Micheál Martin sets stall for 1916 events

Fianna Fáil leader Micheál Martin has accused the Government of taking a “highly partisan” and “often tribal” approach to Ireland’s past, as preparations get under way to commemorate the 1916 Easter Rising.

The focus of events in two years’ time should be about the Irish people, he said, and “nothing should be allowed to distract” from that.

The 2016 commemorations “can be a wonderful moment for our country where we put aside the things which divide us on a daily basis and remember those things which unite us”, he said. “It could also be a moment which is lost because of leaders too interested in elite set-pieces or actively promoting a party version of history.”
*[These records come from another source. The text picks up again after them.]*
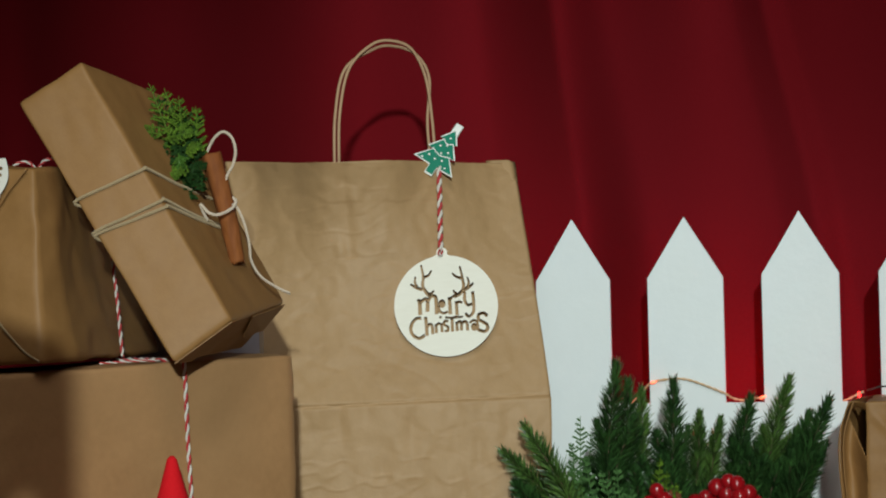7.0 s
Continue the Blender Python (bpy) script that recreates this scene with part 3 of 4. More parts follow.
# ---- wrapped gifts ----
def make_lower_gift():
    g = thing("gift_box", (-0.6, 1.85, 0), "large flat pale kraft paper gift box tied with striped twine", "gift box", "wrapped gifts")
    a, b = Vector((-0.432, 1.862, 0)), Vector((-0.715, 1.600, 0))
    back = Vector((-0.50, 0.866, 0)) * 0.13
    za, zb = Vector((0, 0, 0.182)), Vector((0, 0, 0.1745))
    o = Vector((0, 0, 0))
    part("body", parcel([b, b + zb, b + back, b + back + zb, a, a + za, a + back, a + back + za], 40, 0.0018, 3.0, 3), KRAFT_PALE, g, smooth=True)
    n = Vector((0.69, -0.72, 0))

    def on_front(s, z, lift=0.0):
        return b.lerp(a, s) + n * lift + Vector((0, 0, z))
    s = 0.687
    line = smooth_line([on_front(s + 0.02, 0.0, 0.003), on_front(s + 0.012, 0.06, 0.0035), on_front(s + 0.004, 0.12, 0.0035), on_front(s, 0.176, 0.003), on_front(s, 0.1795, -0.002),
                        on_front(s, 0.1812, -0.05), on_front(s, 0.1805, -0.10)], 8)
    twine(line, 0.0019, 0.017, (TWINE_RED, TWINE_WHITE), g, "twine", "red and white twisted cotton twine")
    line = smooth_line([on_front(0.53, 0.1805, -0.030), on_front(0.58, 0.1808, -0.028), on_front(0.64, 0.1812, -0.025), on_front(0.70, 0.1815, -0.022)], 10)
    twine(line, 0.0010, 0.013, (TWINE_RED, TWINE_WHITE), g, "twine")


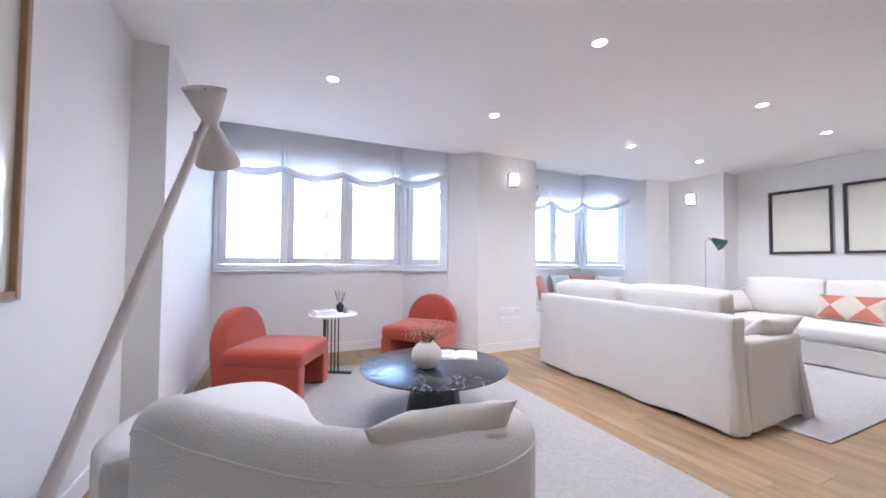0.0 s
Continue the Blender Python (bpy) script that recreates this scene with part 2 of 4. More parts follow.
def lathe(profile, sides=32, wobble=None, cap=True):
    """A turned body: (radius, height) from the bottom up. wobble: radius factor by angle and height."""
    bm = bmesh.new()
    rings = []
    for r, z in profile:
        ring = []
        for k in range(sides):
            a = 2 * math.pi * k / sides
            q = r * (wobble(a, z) if wobble else 1.0)
            ring.append(bm.verts.new((q * math.cos(a), q * math.sin(a), z)))
        rings.append(ring)
    for a, c in zip(rings, rings[1:]):
        for k in range(sides):
            bm.faces.new((a[k], a[(k + 1) % sides], c[(k + 1) % sides], c[k]))
    if cap and profile[0][0] > 1e-4:
        bm.faces.new(rings[0][::-1])
    if cap and profile[-1][0] > 1e-4:
        bm.faces.new(rings[-1])
    bmesh.ops.remove_doubles(bm, verts=bm.verts, dist=1e-5)
    return bm


def spline(points, steps=8, closed=False):
    """A smooth line through the points."""
    pts = [Vector(p) for p in points]
    n, out = len(pts), []
    for i in range(n if closed else n - 1):
        if closed:
            p0, p1, p2, p3 = pts[(i - 1) % n], pts[i], pts[(i + 1) % n], pts[(i + 2) % n]
        else:
            p0, p1, p2, p3 = pts[max(i - 1, 0)], pts[i], pts[i + 1], pts[min(i + 2, n - 1)]
        for k in range(steps):
            t = k / steps
            out.append(0.5 * (2 * p1 + (p2 - p0) * t + (2 * p0 - 5 * p1 + 4 * p2 - p3) * t * t + (3 * p1 - p0 - 3 * p2 + p3) * t ** 3))
    if not closed:
        out.append(pts[-1])
    return out


def structure(name, bm, material, label, category, smooth=False):
    return tagged(part(name, bm, material, smooth=smooth), label, category, kind="structure")


# ---- the rooms ----
# plan: x to the east, y to the north
W_IN, S_IN, P_Y, E_IN = 0.09, -1.70, 4.60, 7.17


def strip(a, b, thick):
    """The outline of a wall from a to b, its thickness to the left of the way."""
    a, b = Vector(a), Vector(b)
    d = (b - a).normalized()
    n = Vector((-d.y, d.x)) * thick
    return [tuple(a), tuple(b), tuple(b + n), tuple(a + n)]


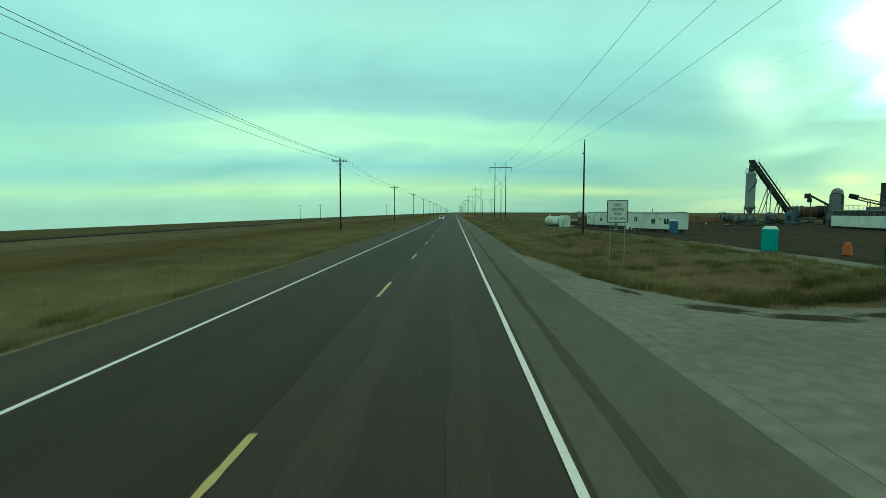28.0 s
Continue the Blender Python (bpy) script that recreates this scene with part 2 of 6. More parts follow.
def prairie_material():
    """Dry grassland whose plants change with the distance from the road: tan verge, russet ditch, olive field, sandy track."""
    m = bpy.data.materials.new("dry_prairie_grass_ground")
    m.use_nodes = True
    nt = m.node_tree
    b = nt.nodes["Principled BSDF"]
    b.inputs["Roughness"].default_value, b.inputs["Specular IOR Level"].default_value = 1.0, 0.0
    tc = nt.nodes.new("ShaderNodeTexCoord").outputs["Object"]

    def noise_at(scale, stretch, detail, rough=0.55):
        mp = nt.nodes.new("ShaderNodeMapping")
        mp.inputs["Scale"].default_value = stretch
        nt.links.new(tc, mp.inputs[0])
        n = nt.nodes.new("ShaderNodeTexNoise")
        n.inputs["Scale"].default_value, n.inputs["Detail"].default_value, n.inputs["Roughness"].default_value = scale, detail, rough
        nt.links.new(mp.outputs[0], n.inputs["Vector"])
        return n.outputs[0]

    def calc(op, a, b=None, c=None):
        n = nt.nodes.new("ShaderNodeMath")
        n.operation = op
        for i, v in enumerate((a, b, c)):
            if v is None:
                continue
            if hasattr(v, "links"):
                nt.links.new(v, n.inputs[i])
            else:
                n.inputs[i].default_value = v
        return n.outputs[0]

    sep = nt.nodes.new("ShaderNodeSeparateXYZ")
    nt.links.new(tc, sep.inputs[0])
    drift = calc("MULTIPLY", calc("SUBTRACT", noise_at(0.05, (1, 0.5, 1), 4.0), 0.5), 9.0)
    ragged = calc("MULTIPLY", calc("SUBTRACT", noise_at(0.5, (1, 0.6, 1), 5.0, 0.65), 0.5), 4.0)
    far = calc("MINIMUM", calc("MULTIPLY", calc("ABSOLUTE", sep.outputs[0]), 0.05), 1.0)
    x = calc("ADD", sep.outputs[0], calc("MULTIPLY", calc("ADD", drift, ragged), far))
    ramp = nt.nodes.new("ShaderNodeValToRGB")
    nt.links.new(calc("MULTIPLY_ADD", x, 0.005, 0.5), ramp.inputs[0])
    zones = [(-100, (0.112, 0.094, 0.052)), (-68, (0.112, 0.092, 0.052)), (-52, (0.150, 0.116, 0.080)), (-43, (0.118, 0.091, 0.051)), (-38, (0.138, 0.107, 0.066)), (-33, (0.118, 0.088, 0.046)), (-25, (0.110, 0.083, 0.040)),
             (-18, (0.138, 0.106, 0.058)), (-12.5, (0.166, 0.124, 0.066)), (-10, (0.184, 0.142, 0.078)), (-8.3, (0.138, 0.112, 0.056)), (-7.3, (0.092, 0.082, 0.038)), (-6.6, (0.185, 0.145, 0.098)), (6.75, (0.165, 0.134, 0.098)), (7.3, (0.098, 0.088, 0.040)),
             (8.3, (0.140, 0.118, 0.060)), (9.6, (0.172, 0.138, 0.084)), (11.5, (0.186, 0.130, 0.078)), (13.5, (0.178, 0.116, 0.074)), (16.5, (0.160, 0.110, 0.070)), (18.5, (0.114, 0.101, 0.058)), (21.6, (0.114, 0.106, 0.062)),
             (22.5, (0.180, 0.150, 0.122)), (23.7, (0.170, 0.142, 0.114)), (24.8, (0.126, 0.106, 0.066)), (40, (0.128, 0.107, 0.064)), (60, (0.126, 0.106, 0.062))]
    el = ramp.color_ramp.elements
    while len(el) < len(zones):
        el.new(0.5)
    for e, (xx, c) in zip(el, zones):
        e.position, e.color = 0.5 + xx * 0.005, (*c, 1)
    big = calc("MULTIPLY_ADD", noise_at(0.035, (1.6, 0.8, 1), 4.0), 1.1, 0.45)
    mid = calc("MULTIPLY_ADD", noise_at(0.6, (1.0, 0.7, 1), 5.0, 0.65), 0.9, 0.55)
    fine = calc("MULTIPLY_ADD", noise_at(7.0, (1, 1, 1), 4.0, 0.7), 0.8, 0.6)
    k = calc("MULTIPLY", calc("MULTIPLY", big, mid), fine)
    sc = nt.nodes.new("ShaderNodeVectorMath")
    sc.operation = "SCALE"
    nt.links.new(ramp.outputs[0], sc.inputs[0])
    nt.links.new(k, sc.inputs["Scale"])
    nt.links.new(sc.outputs[0], b.inputs["Base Color"])
    bp = nt.nodes.new("ShaderNodeBump")
    bp.inputs["Strength"].default_value, bp.inputs["Distance"].default_value = 0.5, 0.08
    nt.links.new(noise_at(3.0, (1, 0.8, 1), 4.0, 0.7), bp.inputs["Height"])
    nt.links.new(bp.outputs[0], b.inputs["Normal"])
    return m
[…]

Speaking at his party’s Easter Rising commemoration in Arbour Hill, Dublin, Mr Martin saved his strongest criticism for Sinn Féin, saying republicanism was “under threat” by their attempts to “falsify history for their own political gain”. He said the party has “zero claim to be the party of 1916” adding they stood for different things than the men and women who participated in the Rising.
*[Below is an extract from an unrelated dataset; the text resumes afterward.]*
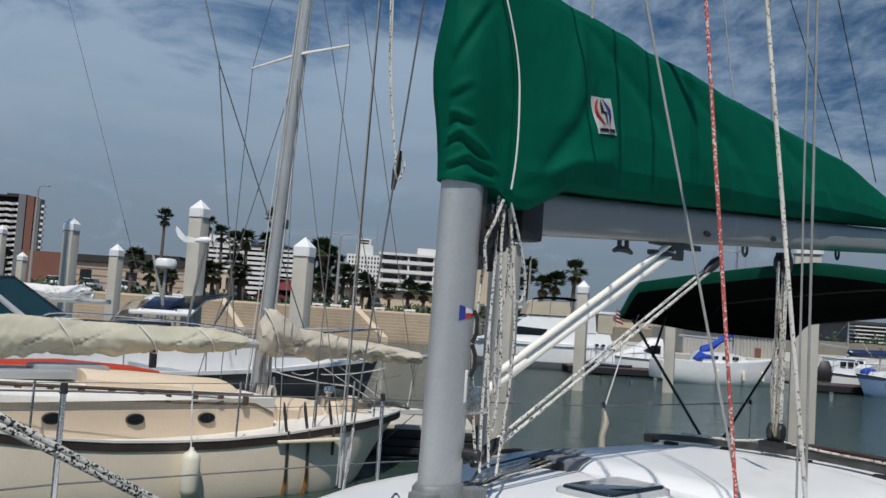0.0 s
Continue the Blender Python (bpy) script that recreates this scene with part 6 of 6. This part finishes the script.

“The overwhelming majority of survivors participated in the democratic life of this state and did not participate in the marginal and almost cult-like movement which used the names of Sinn Féin and the IRA in later years,” he said.

“It is not even the direct democratic successor of the party founded in 1905 by Arthur Griffith and which only ever won a majority when Éamon de Valera was its leader,” he added. “In an irony which seems to escape them, while they name party units and conferences after Countess Markievicz, she chaired the founding meeting of Fianna Fáil and was a Fianna Fáil TD. It was our founding leader, Éamon de Valera, who gave the oration at her graveside.”

Mr Martin said Sinn Féin has even gone so far as to compare people like Padraig Pearse to “car bombers who targeted civilians for the last 40 years” and said there was “no greater insult to the men and women of 1916 than to compare them to the Provisional movement”.

He said it was no longer the anti-nationalist historians who represent a threat to the standing of 1916, “today the threat comes from those who would exploit it for their party interests or see it stripped of its core national and republican ideals”.

The Fianna Fáil leader accused the current Government of taking a “hands off” approach to the North and said relations between Britain and Ireland are becoming more “superficial” and less focused on substance.